ビジネス現場の初対面シーンでは、服装やしぐさ次第で、本題に入る前から、残念な結果が出ているケースもある。「見た目の第一印象を、後から取り返すのは、至難のわざ」と、木暮氏はファーストコンタクトの重要性を説く。漫画『北斗の拳』では主人公が「お前はもう死んでいる」という名せりふを吐くが、プレゼンテーションや商談が始まる前に「死んでいる」のでは、せっかくの準備やチャンスが無駄になる。

大手企業・団体の顧客から、経営幹部や幹部候補クラスへのコーチや研修を求める依頼が引きも切らない。ただ、木暮氏が教えているのは、華美な着こなしや飾った振る舞いではない。「実力を発揮できないという、もったいない損をしないよう、本来のイメージを正しく伝える」という点を重んじている。逆に言えば、少なからぬ人が見た目で損をしているわけだ。

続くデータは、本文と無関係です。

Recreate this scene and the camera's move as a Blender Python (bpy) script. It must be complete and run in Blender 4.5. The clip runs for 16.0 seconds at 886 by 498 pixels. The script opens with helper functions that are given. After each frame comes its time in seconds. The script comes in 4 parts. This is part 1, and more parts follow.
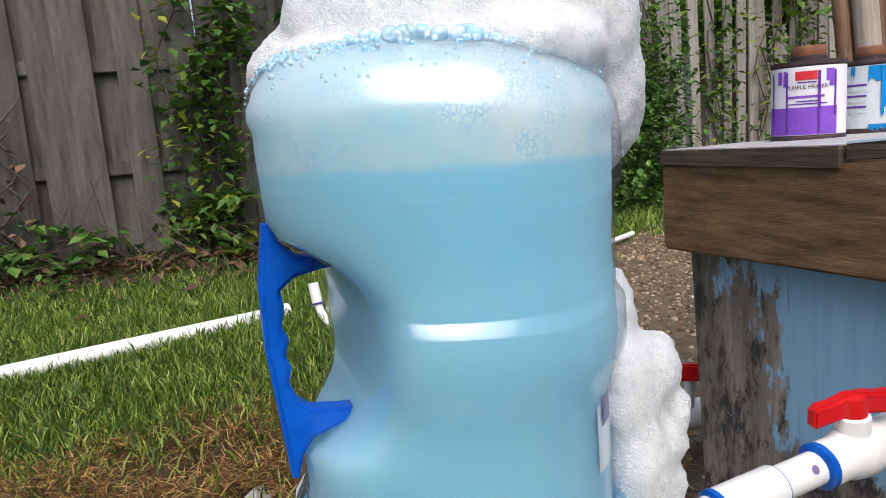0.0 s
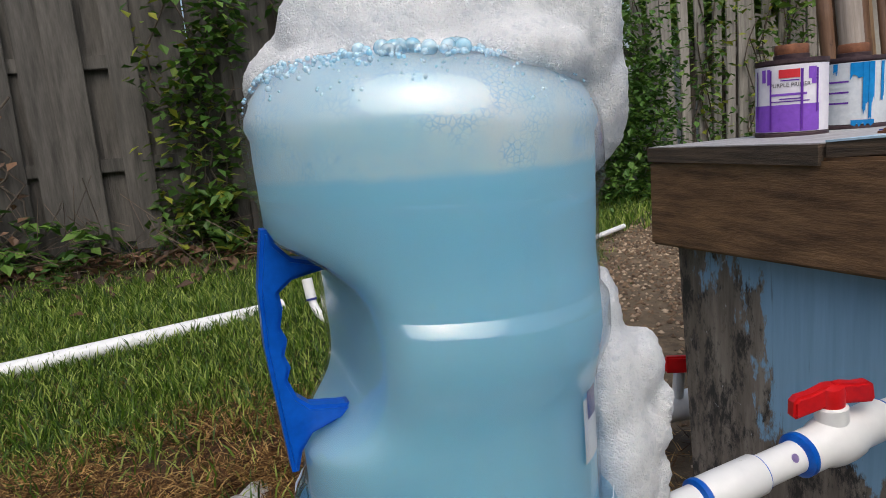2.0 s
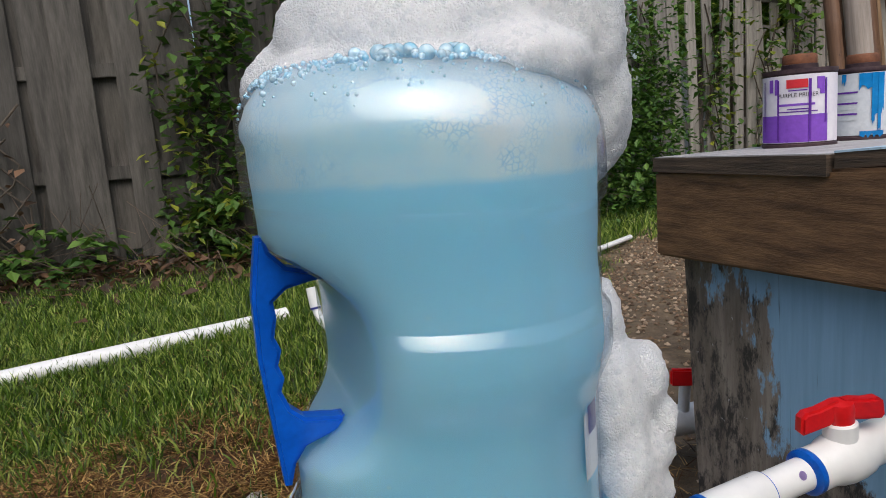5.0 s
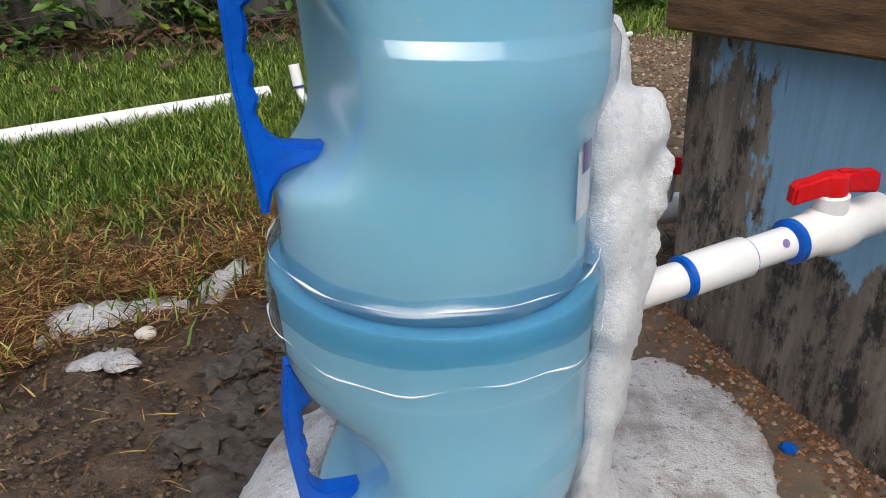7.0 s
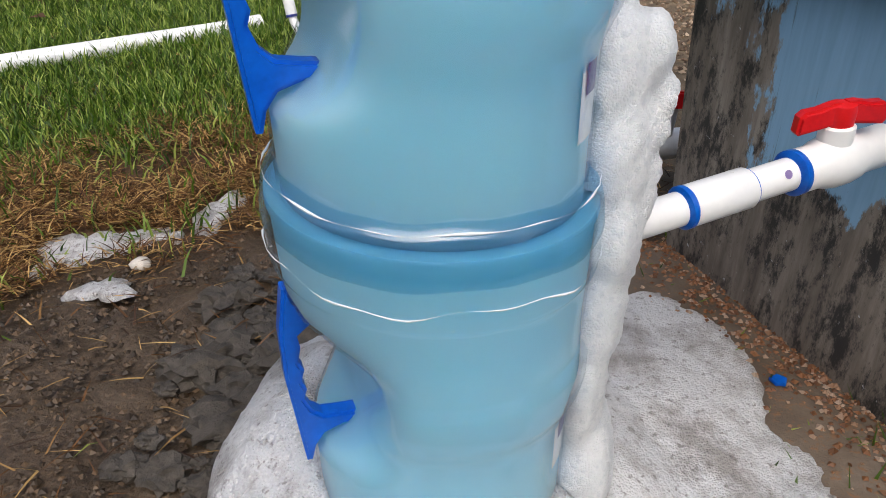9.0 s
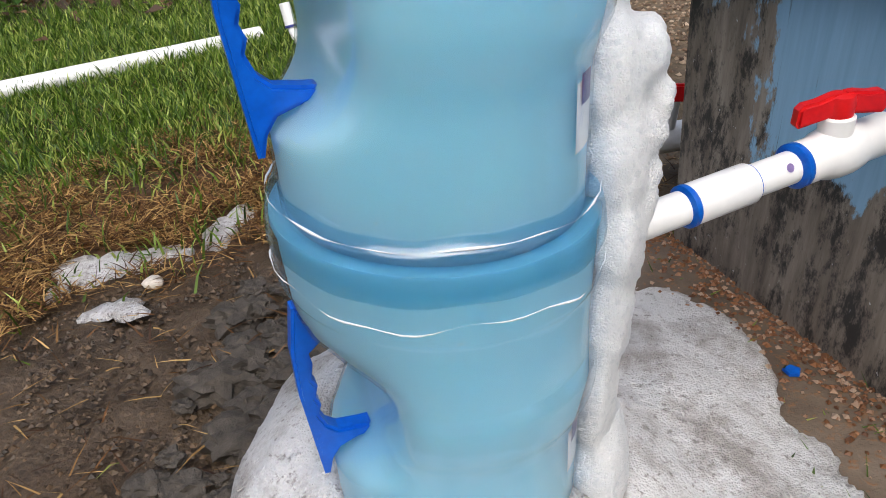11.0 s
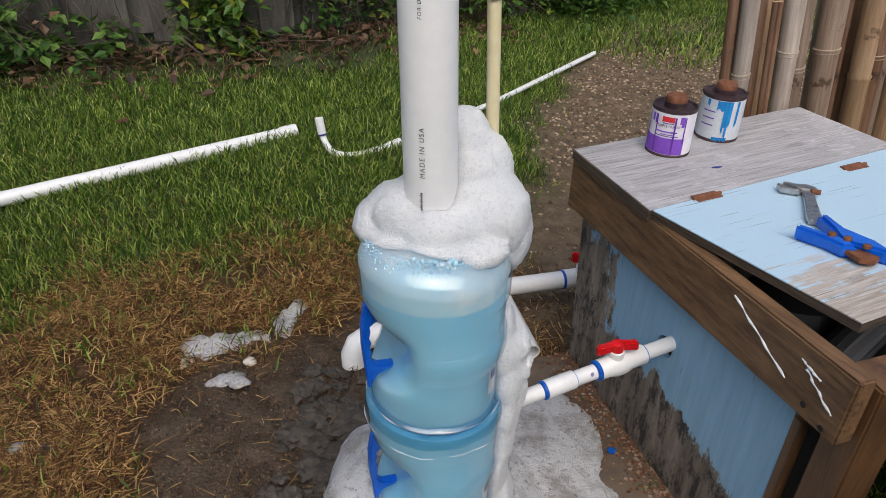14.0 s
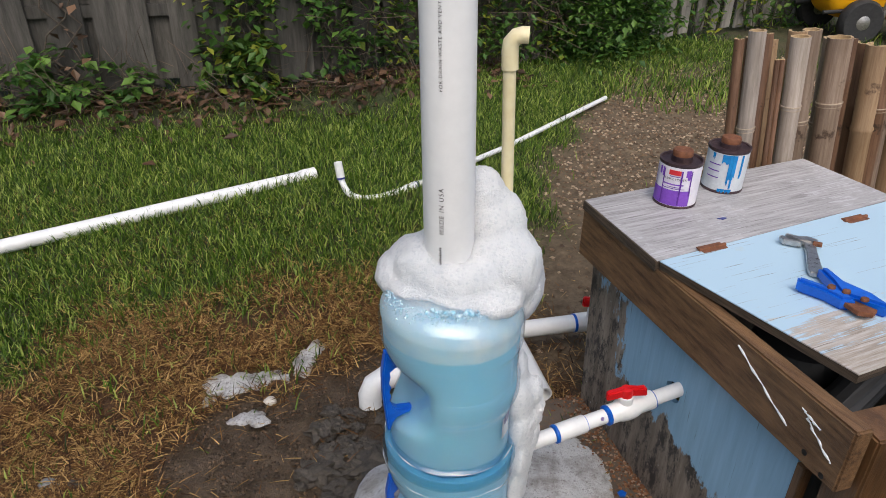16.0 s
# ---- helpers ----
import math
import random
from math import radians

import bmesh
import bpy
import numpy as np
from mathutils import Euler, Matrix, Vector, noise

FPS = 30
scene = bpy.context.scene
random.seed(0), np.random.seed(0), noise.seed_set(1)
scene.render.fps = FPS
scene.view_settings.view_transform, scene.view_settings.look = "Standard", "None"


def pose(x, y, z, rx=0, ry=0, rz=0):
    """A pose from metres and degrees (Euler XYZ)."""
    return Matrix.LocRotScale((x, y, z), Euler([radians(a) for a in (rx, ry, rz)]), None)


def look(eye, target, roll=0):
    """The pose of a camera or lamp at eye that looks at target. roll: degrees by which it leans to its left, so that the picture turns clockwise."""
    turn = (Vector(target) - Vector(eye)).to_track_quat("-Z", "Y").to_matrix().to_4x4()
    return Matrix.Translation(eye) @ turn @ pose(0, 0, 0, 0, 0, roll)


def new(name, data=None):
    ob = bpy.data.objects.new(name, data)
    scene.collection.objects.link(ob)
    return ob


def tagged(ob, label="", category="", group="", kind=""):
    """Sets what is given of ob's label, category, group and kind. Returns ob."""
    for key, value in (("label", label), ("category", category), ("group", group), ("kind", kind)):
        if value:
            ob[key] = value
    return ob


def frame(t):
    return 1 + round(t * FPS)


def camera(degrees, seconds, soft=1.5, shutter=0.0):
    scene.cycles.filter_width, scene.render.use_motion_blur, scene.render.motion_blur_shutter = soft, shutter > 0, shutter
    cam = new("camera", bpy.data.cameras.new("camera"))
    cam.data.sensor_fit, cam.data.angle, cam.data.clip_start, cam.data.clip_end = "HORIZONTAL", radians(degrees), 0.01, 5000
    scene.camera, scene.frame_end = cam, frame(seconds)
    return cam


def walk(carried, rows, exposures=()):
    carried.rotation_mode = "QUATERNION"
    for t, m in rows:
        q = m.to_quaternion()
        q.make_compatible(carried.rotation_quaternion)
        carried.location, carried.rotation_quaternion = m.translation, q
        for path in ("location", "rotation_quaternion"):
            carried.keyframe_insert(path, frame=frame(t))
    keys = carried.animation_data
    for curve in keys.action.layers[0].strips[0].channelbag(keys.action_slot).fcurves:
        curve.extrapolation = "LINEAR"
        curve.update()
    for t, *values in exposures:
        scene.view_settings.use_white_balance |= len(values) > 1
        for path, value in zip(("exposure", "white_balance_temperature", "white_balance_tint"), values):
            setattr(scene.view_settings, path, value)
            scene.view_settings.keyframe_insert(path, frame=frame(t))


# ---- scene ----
cam = camera(64.3, 16.0, 0.9)
PATH = [
    (0, (0.157, -0.025, 0.712), (-0.104, 1.93, 0.383), -4.1),
    (0.5, (0.167, -0.025, 0.73), (-0.07, 1.939, 0.438), -6.1),
    (1, (0.162, -0.035, 0.733), (-0.078, 1.929, 0.445), -6.6),
    (1.5, (0.159, -0.045, 0.729), (-0.112, 1.914, 0.432), -5.7),
    (2, (0.161, -0.044, 0.722), (-0.081, 1.91, 0.372), -4.5),
    (2.5, (0.157, -0.036, 0.719), (-0.033, 1.926, 0.384), -4.2),
    (3, (0.158, -0.041, 0.724), (-0.072, 1.929, 0.467), -4.3),
    (3.2, (0.159, -0.041, 0.724), (-0.071, 1.93, 0.47), -3.9),
    (5.3, (0.166, -0.032, 0.717), (-0.1, 1.919, 0.371), -4.1),
    (5.5, (0.165, -0.032, 0.713), (-0.112, 1.915, 0.349), -3.5),
    (6, (0.164, -0.03, 0.705), (-0.097, 1.904, 0.268), -2.6),
    (6.5, (0.16, -0.029, 0.68), (-0.127, 1.831, 0.003), -0.9),
    (7, (0.158, -0.011, 0.661), (-0.065, 1.783, -0.194), -1.2),
    (7.5, (0.16, -0.007, 0.655), (-0.025, 1.78, -0.224), -0.7),
    (8, (0.155, -0.009, 0.655), (-0.045, 1.773, -0.229), -0.9),
    (8.5, (0.153, -0.011, 0.651), (-0.056, 1.729, -0.313), -0.8),
    (8.7, (0.154, -0.01, 0.648), (-0.048, 1.718, -0.337), -0.4),
    (10.8, (0.1582, -0.006, 0.6503), (-0.0526, 1.6721, -0.4208), -2.58),
    (11, (0.16, -0.008, 0.66), (-0.071, 1.703, -0.35), -3.7),
    (11.5, (0.169, -0.022, 0.695), (-0.137, 1.759, -0.162), -6.6),
    (11.8, (0.163, -0.042, 0.73), (-0.21, 1.812, 0.08), -8.1),
    (12, (0.148, -0.029, 0.751), (-0.34, 1.729, -0.069), -9.4),
    (12.2, (0.142, 0.0047, 0.8383), (-0.2562, 1.7252, -0.1066), -8.99),
    (12.5, (0.146, -0.012, 0.949), (-0.047, 1.677, -0.106), -1.8),
    (13, (0.204, -0.151, 1.207), (0.06, 1.537, 0.145), 3.2),
    (13.5, (0.191, -0.359, 1.307), (0.064, 1.399, 0.361), 3.2),
    (14, (0.193, -0.518, 1.375), (0.037, 1.174, 0.32), 1.5),
    (14.5, (0.182, -0.561, 1.397), (0.012, 1.105, 0.302), 1.7),
    (15, (0.185, -0.575, 1.408), (0.045, 1.095, 0.317), 1.2),
    (15.5, (0.187, -0.576, 1.412), (0.009, 1.091, 0.321), 0.9),
    (16, (0.188, -0.569, 1.439), (-0.01, 1.169, 0.468), 1.3),
]
EXPOSE = [(0.0, 0.43), (0.5, 0.04), (1.0, -0.08), (3.0, -0.14), (5.5, -0.06), (7.0, 0.22), (8.5, 0.22), (11.5, 0.40), (12.5, 0.05), (13.0, -0.18), (13.5, -0.2), (14.2, -0.08), (16.0, 0.0)]
walk(cam, [(t, look(eye, target, roll)) for t, eye, target, roll in PATH], EXPOSE)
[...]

2005年にベストセラーとなった『人は見た目が9割』(竹内一郎著、新潮新書)が出て、見た目の大切さは日本でも広く知られるようになってきた。言葉以外の情報・表現を指す「非言語コミュニケーション」という言葉も認知度が上がった。木暮氏は「見られることへの意識は、この10年でかなり高まった」とみる。

しかし、謝罪会見に派手な色のネクタイを締めて出るような、本来、発信すべきメッセージとはずれた装いや、謝罪の意思を感じ取りにくいような、尊大とも映るボディーアクションなど、「必ずしもまだ十分に非言語コミュニケーションの大切さが浸透していないとみえる場面も多い」(木暮氏)。

しゃべっている内容と表情、しぐさにずれがあると、「本心は別にあるのではと、勘ぐられてしまいがち」。つまり、ちゃんと伝わらなくなってしまう。伝わる度合いが下がるだけでもよくないのに、下手をすると、「正反対のメッセージを印象づけてしまう大失敗にもつながりかねない」(木暮氏)。動画や写真がすぐに拡散するSNS時代にあって、いったん起きたボタンの掛け違いは取り返しがつかない。

動画を撮ってチェックする

多くのミスは油断から生じる。非言語コミュニケーションでも同じようだ。木暮氏によれば、「気を抜いた瞬間が危ない」という。たとえば、壇上で別の人が話しているとき、「自分の番ではない」と、一休みを決め込むと、顔や足が油断する。「くたびれた、やれやれ」といった「地」の表情が出てしまい、それまでの建設的な発言を台無しにしてしまう。「聞く立場の状態は、話すとき以上に、表情や目線に要注意」と、木暮氏はアドバイスする。打ち合わせや会議でも有益な助言だろう。